Soldier’s Idaho hometown accustomed to attention
HAILEY, Idaho (AP) — Bowe Bergdahl’s hometown is accustomed to celebrity and the attention it brings.
Singer-songwriter Carole King owns a ranch nearby. Bruce Willis has been trying to sell his 20-acre Hailey estate for years. Ernest Hemingway shot himself to death in neighboring Ketchum, and his granddaughter, Mariel Hemingway, is a local.
But the release of the American soldier in a prisoner swap with the Taliban has drawn a less savory form of attention, surprising some townspeople who are more used to entertaining happy tourists than being part of a national debate. The community canceled a planned welcome-home celebration rather than become ground zero for criticism of the deal that freed its native son.
“I think so many people have come into this area where they can just lead with their heart,” said Sue Martin, owner of Zaney’s Coffee Shop, who described Hailey as the sort of place where locals care about each other.

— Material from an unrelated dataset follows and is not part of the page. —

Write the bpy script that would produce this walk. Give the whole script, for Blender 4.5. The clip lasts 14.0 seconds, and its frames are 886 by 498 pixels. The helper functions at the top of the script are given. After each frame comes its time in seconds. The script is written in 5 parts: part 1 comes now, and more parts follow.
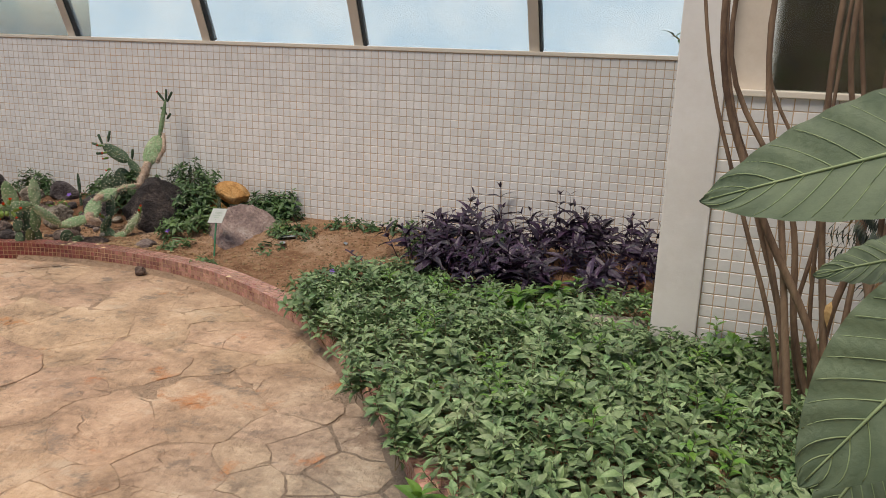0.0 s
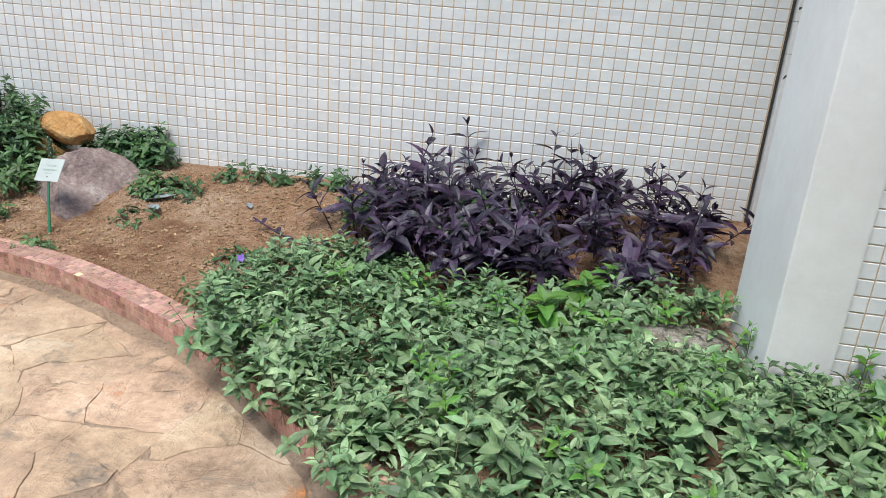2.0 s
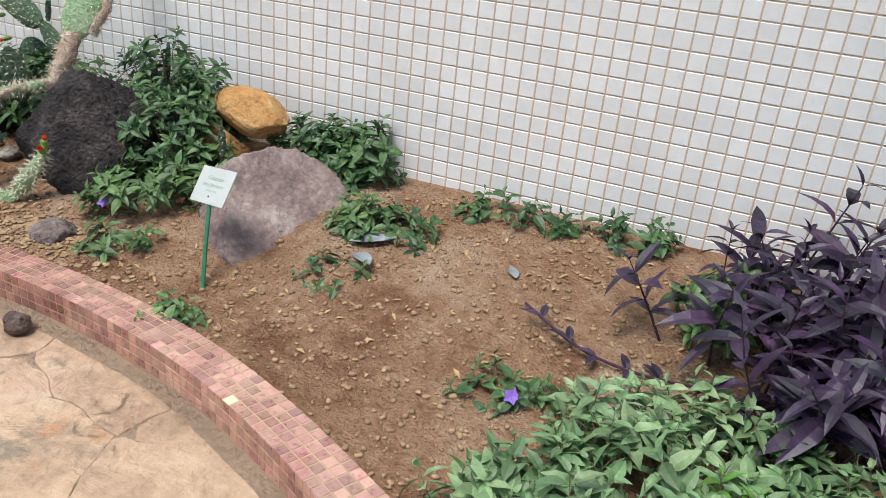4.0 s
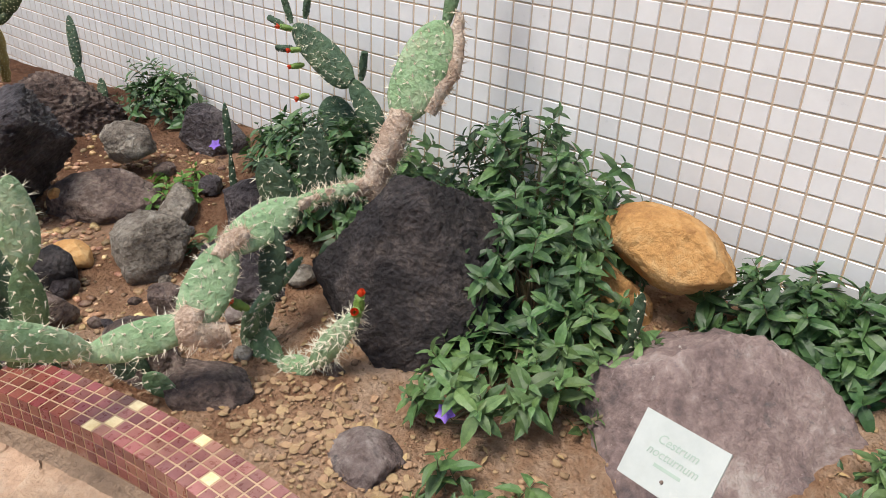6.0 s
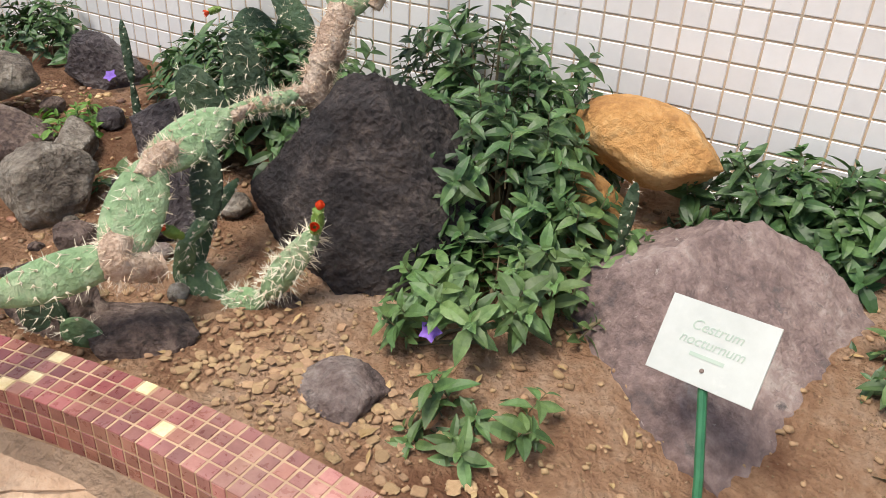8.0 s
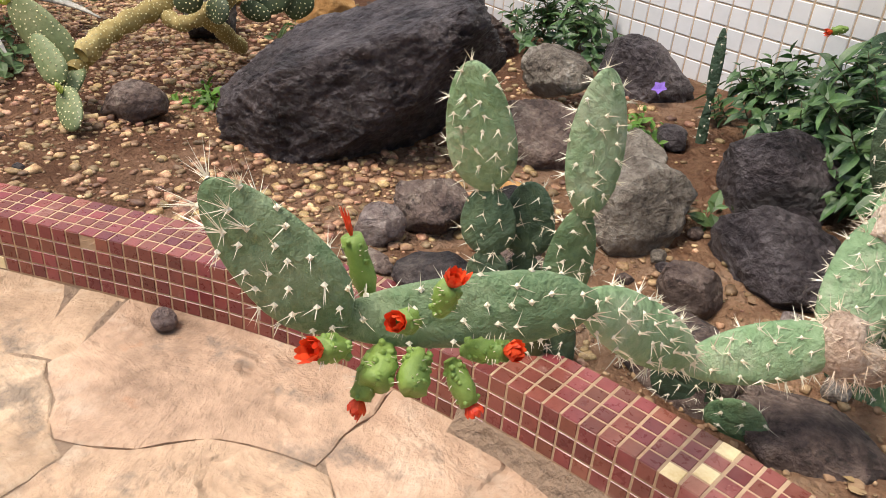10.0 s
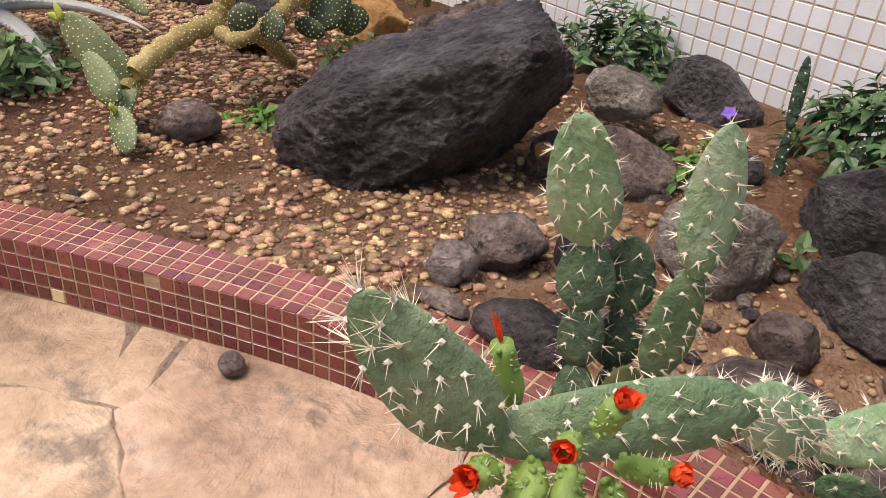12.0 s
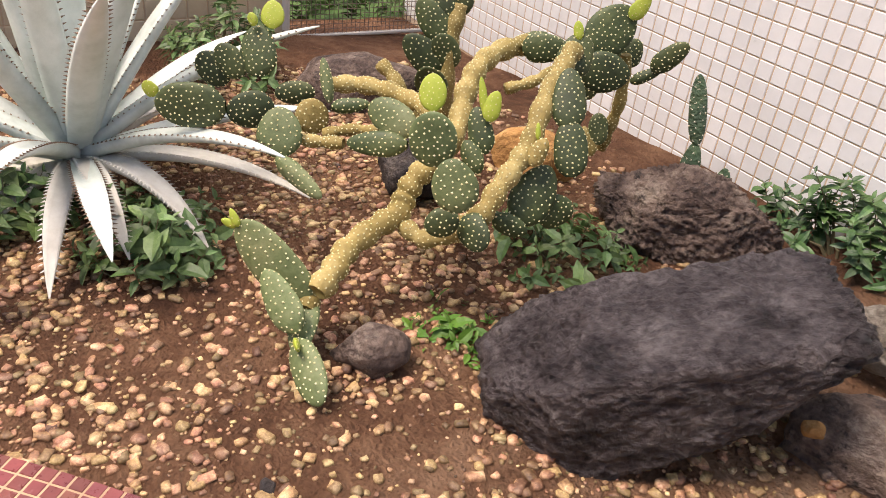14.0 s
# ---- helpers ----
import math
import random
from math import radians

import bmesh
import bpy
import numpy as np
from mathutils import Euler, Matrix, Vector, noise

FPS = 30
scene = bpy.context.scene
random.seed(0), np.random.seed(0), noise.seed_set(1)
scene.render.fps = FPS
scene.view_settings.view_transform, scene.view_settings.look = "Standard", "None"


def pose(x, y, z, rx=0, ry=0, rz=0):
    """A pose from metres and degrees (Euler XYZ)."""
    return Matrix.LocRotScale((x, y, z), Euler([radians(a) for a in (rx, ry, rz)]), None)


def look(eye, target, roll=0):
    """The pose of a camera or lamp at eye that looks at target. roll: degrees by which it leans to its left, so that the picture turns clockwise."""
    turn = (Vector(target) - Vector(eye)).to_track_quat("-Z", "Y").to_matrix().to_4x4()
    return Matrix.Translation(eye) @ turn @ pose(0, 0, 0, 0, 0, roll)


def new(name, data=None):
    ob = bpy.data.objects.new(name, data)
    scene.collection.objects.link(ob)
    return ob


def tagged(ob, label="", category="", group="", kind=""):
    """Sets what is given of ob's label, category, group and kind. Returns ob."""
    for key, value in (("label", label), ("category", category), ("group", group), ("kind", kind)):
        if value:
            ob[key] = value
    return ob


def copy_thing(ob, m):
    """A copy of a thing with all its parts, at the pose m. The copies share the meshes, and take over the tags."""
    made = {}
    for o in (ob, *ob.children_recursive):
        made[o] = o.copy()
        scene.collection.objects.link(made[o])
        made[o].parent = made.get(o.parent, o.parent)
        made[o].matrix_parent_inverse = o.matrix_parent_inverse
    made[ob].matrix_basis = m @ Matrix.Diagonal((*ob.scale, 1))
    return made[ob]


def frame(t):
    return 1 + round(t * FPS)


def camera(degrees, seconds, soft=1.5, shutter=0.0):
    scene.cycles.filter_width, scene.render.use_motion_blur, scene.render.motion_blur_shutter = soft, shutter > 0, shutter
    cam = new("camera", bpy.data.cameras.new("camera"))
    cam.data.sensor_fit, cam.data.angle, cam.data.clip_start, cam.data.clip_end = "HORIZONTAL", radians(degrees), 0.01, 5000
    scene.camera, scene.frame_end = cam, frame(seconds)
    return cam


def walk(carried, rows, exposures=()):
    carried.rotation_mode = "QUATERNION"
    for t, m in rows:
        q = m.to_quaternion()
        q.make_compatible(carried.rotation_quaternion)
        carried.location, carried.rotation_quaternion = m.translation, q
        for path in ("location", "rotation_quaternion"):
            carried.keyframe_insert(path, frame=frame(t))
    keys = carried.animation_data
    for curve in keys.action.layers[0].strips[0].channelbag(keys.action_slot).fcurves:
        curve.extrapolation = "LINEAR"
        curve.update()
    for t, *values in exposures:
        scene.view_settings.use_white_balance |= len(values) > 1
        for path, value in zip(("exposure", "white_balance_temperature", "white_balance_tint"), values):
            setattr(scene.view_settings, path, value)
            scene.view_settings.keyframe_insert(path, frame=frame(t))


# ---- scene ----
cam = camera(59.4, 14.0, 0.85)
PATH = [
    (0, (0.375, -5.812, 1.758), (-0.31, -4.003, 1.249), 1.8),
    (0.5, (0.113, -5.443, 1.656), (-0.342, -3.613, 0.987), 1.6),
    (1, (-0.145, -5.017, 1.627), (-0.49, -3.198, 0.87), 2.1),
    (1.5, (-0.509, -4.671, 1.667), (-0.804, -2.845, 0.906), 3.3),
    (2, (-0.774, -4.365, 1.669), (-1.053, -2.53, 0.923), 4.1),
    (2.5, (-1.025, -3.926, 1.641), (-1.306, -2.085, 0.91), 4.8),
    (3, (-1.256, -3.531, 1.521), (-1.57, -1.706, 0.766), 5.2),
    (3.5, (-1.538, -3.134, 1.389), (-1.983, -1.354, 0.594), 5.3),
    (4, (-1.829, -2.754, 1.355), (-2.501, -1.07, 0.51), 5.7),
    (4.2, (-1.949, -2.589, 1.349), (-2.723, -0.948, 0.509), 6.0),
    (6.3, (-3.192, -1.776, 1.304), (-4.317, -0.41, 0.373), 2.4),
    (6.5, (-3.223, -1.712, 1.263), (-4.282, -0.297, 0.326), 1.9),
    (7, (-3.238, -1.701, 1.158), (-4.126, -0.184, 0.203), 1.5),
    (7.5, (-3.236, -1.785, 1.098), (-4.03, -0.233, 0.118), 2.2),
    (8, (-3.3, -1.887, 1.091), (-4.173, -0.381, 0.107), 3.1),
    (8.5, (-3.508, -1.989, 1.125), (-4.568, -0.601, 0.151), 4.1),
    (9, (-3.753, -2.1, 1.126), (-5.0, -0.872, 0.157), 4.4),
    (9.2, (-3.837, -2.129, 1.093), (-5.146, -0.966, 0.127), 4.6),
    (11.5, (-4.255, -2.051, 0.814), (-5.685, -1.075, -0.186), 4.6),
    (12, (-4.25, -2.15, 0.972), (-5.665, -1.151, -0.028), 5.0),
    (12.5, (-4.269, -2.386, 1.162), (-5.682, -1.375, 0.171), 5.5),
    (13, (-4.397, -2.495, 1.326), (-5.814, -1.502, 0.324), 5.8),
    (13.5, (-4.726, -2.349, 1.34), (-6.146, -1.387, 0.311), 6.2),
    (14, (-5.051, -2.263, 1.321), (-6.478, -1.331, 0.275), 7.2),
]
EXPOSURES = [(0.0, 0.12, 7300, 13), (0.6, 0.62, 6200, 9), (1.5, 0.79, 6150, 6), (3.0, 0.82, 6100, 5), (4.2, 0.77, 6350, 8), (6.5, 0.86, 6700, 12), (7.5, 0.92, 6800, 13),
             (9.0, 1.04, 7000, 12), (11.5, 0.78, 6950, 18), (12.5, 0.84, 7000, 20), (14.0, 1.10, 7400, 20)]
walk(cam, [(t, look(eye, target, roll)) for t, eye, target, roll in PATH], EXPOSURES)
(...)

Martin said she has closed her coffee shop for nearly a week to serve as a spokeswoman for the Bergdahl family. She said she’s losing money, but she felt it was her duty.
“This is the right thing to do, and that’s just what we do around here,” Martin said Thursday.
She said her customers have told her, “You’re doing the right thing, Sue. We’ll be back.”
A day earlier, Martin and other organizers decided because of security concerns to call off the party celebrating Berdgahl’s expected return home from five years in Taliban captivity. The town has been flooded with an influx of hate mail and angry phone calls from people who believed the planned celebration condoned Bergdahl’s actions.
Like many resort towns in the picturesque region between the Rockies and the Cascade Mountains, Hailey is somewhat insulated from the rest of the state.